The two lawmakers are in the process of drafting language that they hope will be included in the reauthorization of NCLB, expected to take place sometime this year.

“[The new bill] acknowledges, on the federal level, the direct contribution that school librarians and school libraries make in student achievement,” says Emily Sheketoff, executive director of the American Library Association’s (ALA) Washington office. NCLB requires a highly qualified teacher in every core academic classroom, but since librarians currently don’t qualify as “highly qualified” teachers, school districts can replace them with less expensive paraprofessionals.

Although districts would have until 2010 to comply, the new law would take into account those schools that don’t have a library or can’t afford a librarian by allowing them to apply for a waiver from the U.S. Department of Education, Sheketoff adds.

Having a media specialist in every elementary, middle, and high school in the nation is a very lofty goal, considering that librarians are typically the first on the chopping block during a fiscal crisis.

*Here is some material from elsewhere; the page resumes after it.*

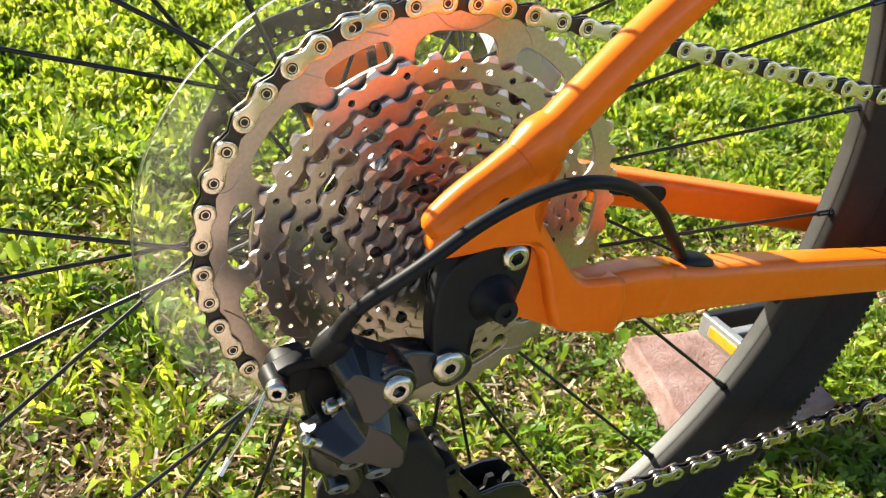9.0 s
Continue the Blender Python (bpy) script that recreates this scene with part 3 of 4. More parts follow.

In California for instance, school librarians in several districts are fighting for their jobs. The four schools in the Durham Unified School District, located in a small farming community, said last month they were considering cutting athletics and libraries. And in Wisconsin, the Monroe School District planned to eliminate four of the district’s five librarian positions.

If librarians are granted “highly qualified” status, not only will their jobs be better protected, but they’ll also qualify for any professional development money that’s set aside for educators who belong to that coveted group, Sheketoff says.

ALA has been pushing this subject with lawmakers on Capitol Hill for the last three years, and there appears to be bipartisan support. “We have an excellent chance of passing it—if NCLB passes,” says Sheketoff, adding that while there may not be objections to the librarian clause, there might be infighting over NCLB itself, especially before the 2008 presidential election.

During this year’s National Library Legislative Day in early May, the heads of ALA’s youth divisions—the Young Adult Library Services Association, the American Association of School Librarians, and the Association of Library Service to Children—all gathered in Washington, DC, to meet with lawmakers about the importance of this issue. And Sheketoff says, hopefully, their efforts will pay off.